Given exercise >>
Copy out each line below exactly as it appears.

Begin Records for this task

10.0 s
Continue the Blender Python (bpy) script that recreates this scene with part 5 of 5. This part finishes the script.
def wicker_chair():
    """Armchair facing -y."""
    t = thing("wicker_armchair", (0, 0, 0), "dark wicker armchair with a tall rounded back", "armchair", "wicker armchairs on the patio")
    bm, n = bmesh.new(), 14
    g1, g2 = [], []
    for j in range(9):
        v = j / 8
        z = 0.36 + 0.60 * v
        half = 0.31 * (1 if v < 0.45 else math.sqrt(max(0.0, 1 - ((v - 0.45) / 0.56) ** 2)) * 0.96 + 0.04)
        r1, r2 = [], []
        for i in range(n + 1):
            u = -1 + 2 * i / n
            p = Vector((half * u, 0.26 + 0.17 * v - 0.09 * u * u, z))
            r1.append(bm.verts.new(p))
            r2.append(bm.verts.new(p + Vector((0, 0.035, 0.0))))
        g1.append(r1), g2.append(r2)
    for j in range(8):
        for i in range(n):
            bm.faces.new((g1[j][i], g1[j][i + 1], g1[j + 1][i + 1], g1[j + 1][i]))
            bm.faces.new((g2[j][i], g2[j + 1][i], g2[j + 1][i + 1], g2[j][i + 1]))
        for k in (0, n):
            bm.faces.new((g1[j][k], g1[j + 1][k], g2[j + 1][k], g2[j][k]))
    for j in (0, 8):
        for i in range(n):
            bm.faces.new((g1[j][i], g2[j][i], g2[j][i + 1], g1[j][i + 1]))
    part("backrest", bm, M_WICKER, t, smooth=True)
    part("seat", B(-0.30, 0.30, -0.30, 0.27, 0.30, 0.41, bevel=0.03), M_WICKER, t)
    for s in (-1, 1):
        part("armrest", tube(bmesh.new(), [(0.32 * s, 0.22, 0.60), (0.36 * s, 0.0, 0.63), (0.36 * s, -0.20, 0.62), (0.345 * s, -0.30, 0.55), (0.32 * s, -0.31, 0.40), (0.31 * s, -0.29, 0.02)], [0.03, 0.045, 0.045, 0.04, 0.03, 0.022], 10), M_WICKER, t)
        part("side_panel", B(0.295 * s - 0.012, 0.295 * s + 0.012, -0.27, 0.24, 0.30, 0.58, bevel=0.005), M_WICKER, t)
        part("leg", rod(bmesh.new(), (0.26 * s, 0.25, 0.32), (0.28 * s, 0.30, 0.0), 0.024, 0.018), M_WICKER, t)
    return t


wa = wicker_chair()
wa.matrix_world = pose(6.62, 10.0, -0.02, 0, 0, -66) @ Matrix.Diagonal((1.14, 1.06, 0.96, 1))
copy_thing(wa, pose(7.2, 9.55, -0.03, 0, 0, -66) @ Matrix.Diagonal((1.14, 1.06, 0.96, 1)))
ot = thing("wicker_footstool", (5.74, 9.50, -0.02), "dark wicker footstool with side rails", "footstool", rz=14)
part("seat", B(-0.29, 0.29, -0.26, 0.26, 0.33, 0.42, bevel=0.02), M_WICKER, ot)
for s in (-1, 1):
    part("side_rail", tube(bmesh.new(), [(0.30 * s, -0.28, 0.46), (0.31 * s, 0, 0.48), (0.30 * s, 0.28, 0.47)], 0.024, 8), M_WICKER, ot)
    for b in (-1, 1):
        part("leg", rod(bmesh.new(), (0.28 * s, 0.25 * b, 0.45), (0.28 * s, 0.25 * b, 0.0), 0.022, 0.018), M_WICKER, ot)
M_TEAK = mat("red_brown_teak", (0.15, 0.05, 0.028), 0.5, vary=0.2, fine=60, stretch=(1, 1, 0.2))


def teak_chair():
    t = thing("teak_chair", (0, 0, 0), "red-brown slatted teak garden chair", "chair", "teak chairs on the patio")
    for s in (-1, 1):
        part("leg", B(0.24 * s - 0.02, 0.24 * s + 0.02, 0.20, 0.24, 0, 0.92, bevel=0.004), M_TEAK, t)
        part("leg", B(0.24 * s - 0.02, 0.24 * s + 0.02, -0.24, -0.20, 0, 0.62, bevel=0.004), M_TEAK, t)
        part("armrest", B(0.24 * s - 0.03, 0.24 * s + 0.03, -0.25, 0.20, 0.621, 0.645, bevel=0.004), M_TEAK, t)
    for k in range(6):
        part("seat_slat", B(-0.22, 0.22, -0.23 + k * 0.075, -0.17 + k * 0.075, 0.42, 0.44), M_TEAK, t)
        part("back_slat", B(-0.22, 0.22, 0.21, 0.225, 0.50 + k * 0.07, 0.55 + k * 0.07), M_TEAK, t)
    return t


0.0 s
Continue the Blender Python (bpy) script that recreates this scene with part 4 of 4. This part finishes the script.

End Records for this task

Answer to this task >>
10.0 s
Continue the Blender Python (bpy) script that recreates this scene with part 5 of 5. This part finishes the script.
def wicker_chair():
    """Armchair facing -y."""
    t = thing("wicker_armchair", (0, 0, 0), "dark wicker armchair with a tall rounded back", "armchair", "wicker armchairs on the patio")
    bm, n = bmesh.new(), 14
    g1, g2 = [], []
    for j in range(9):
        v = j / 8
        z = 0.36 + 0.60 * v
        half = 0.31 * (1 if v < 0.45 else math.sqrt(max(0.0, 1 - ((v - 0.45) / 0.56) ** 2)) * 0.96 + 0.04)
        r1, r2 = [], []
        for i in range(n + 1):
            u = -1 + 2 * i / n
            p = Vector((half * u, 0.26 + 0.17 * v - 0.09 * u * u, z))
            r1.append(bm.verts.new(p))
            r2.append(bm.verts.new(p + Vector((0, 0.035, 0.0))))
        g1.append(r1), g2.append(r2)
    for j in range(8):
        for i in range(n):
            bm.faces.new((g1[j][i], g1[j][i + 1], g1[j + 1][i + 1], g1[j + 1][i]))
            bm.faces.new((g2[j][i], g2[j + 1][i], g2[j + 1][i + 1], g2[j][i + 1]))
        for k in (0, n):
            bm.faces.new((g1[j][k], g1[j + 1][k], g2[j + 1][k], g2[j][k]))
    for j in (0, 8):
        for i in range(n):
            bm.faces.new((g1[j][i], g2[j][i], g2[j][i + 1], g1[j][i + 1]))
    part("backrest", bm, M_WICKER, t, smooth=True)
    part("seat", B(-0.30, 0.30, -0.30, 0.27, 0.30, 0.41, bevel=0.03), M_WICKER, t)
    for s in (-1, 1):
        part("armrest", tube(bmesh.new(), [(0.32 * s, 0.22, 0.60), (0.36 * s, 0.0, 0.63), (0.36 * s, -0.20, 0.62), (0.345 * s, -0.30, 0.55), (0.32 * s, -0.31, 0.40), (0.31 * s, -0.29, 0.02)], [0.03, 0.045, 0.045, 0.04, 0.03, 0.022], 10), M_WICKER, t)
        part("side_panel", B(0.295 * s - 0.012, 0.295 * s + 0.012, -0.27, 0.24, 0.30, 0.58, bevel=0.005), M_WICKER, t)
        part("leg", rod(bmesh.new(), (0.26 * s, 0.25, 0.32), (0.28 * s, 0.30, 0.0), 0.024, 0.018), M_WICKER, t)
    return t


wa = wicker_chair()
wa.matrix_world = pose(6.62, 10.0, -0.02, 0, 0, -66) @ Matrix.Diagonal((1.14, 1.06, 0.96, 1))
copy_thing(wa, pose(7.2, 9.55, -0.03, 0, 0, -66) @ Matrix.Diagonal((1.14, 1.06, 0.96, 1)))
ot = thing("wicker_footstool", (5.74, 9.50, -0.02), "dark wicker footstool with side rails", "footstool", rz=14)
part("seat", B(-0.29, 0.29, -0.26, 0.26, 0.33, 0.42, bevel=0.02), M_WICKER, ot)
for s in (-1, 1):
    part("side_rail", tube(bmesh.new(), [(0.30 * s, -0.28, 0.46), (0.31 * s, 0, 0.48), (0.30 * s, 0.28, 0.47)], 0.024, 8), M_WICKER, ot)
    for b in (-1, 1):
        part("leg", rod(bmesh.new(), (0.28 * s, 0.25 * b, 0.45), (0.28 * s, 0.25 * b, 0.0), 0.022, 0.018), M_WICKER, ot)
M_TEAK = mat("red_brown_teak", (0.15, 0.05, 0.028), 0.5, vary=0.2, fine=60, stretch=(1, 1, 0.2))


def teak_chair():
    t = thing("teak_chair", (0, 0, 0), "red-brown slatted teak garden chair", "chair", "teak chairs on the patio")
    for s in (-1, 1):
        part("leg", B(0.24 * s - 0.02, 0.24 * s + 0.02, 0.20, 0.24, 0, 0.92, bevel=0.004), M_TEAK, t)
        part("leg", B(0.24 * s - 0.02, 0.24 * s + 0.02, -0.24, -0.20, 0, 0.62, bevel=0.004), M_TEAK, t)
        part("armrest", B(0.24 * s - 0.03, 0.24 * s + 0.03, -0.25, 0.20, 0.621, 0.645, bevel=0.004), M_TEAK, t)
    for k in range(6):
        part("seat_slat", B(-0.22, 0.22, -0.23 + k * 0.075, -0.17 + k * 0.075, 0.42, 0.44), M_TEAK, t)
        part("back_slat", B(-0.22, 0.22, 0.21, 0.225, 0.50 + k * 0.07, 0.55 + k * 0.07), M_TEAK, t)
    return t


0.0 s
Continue the Blender Python (bpy) script that recreates this scene with part 4 of 4. This part finishes the script.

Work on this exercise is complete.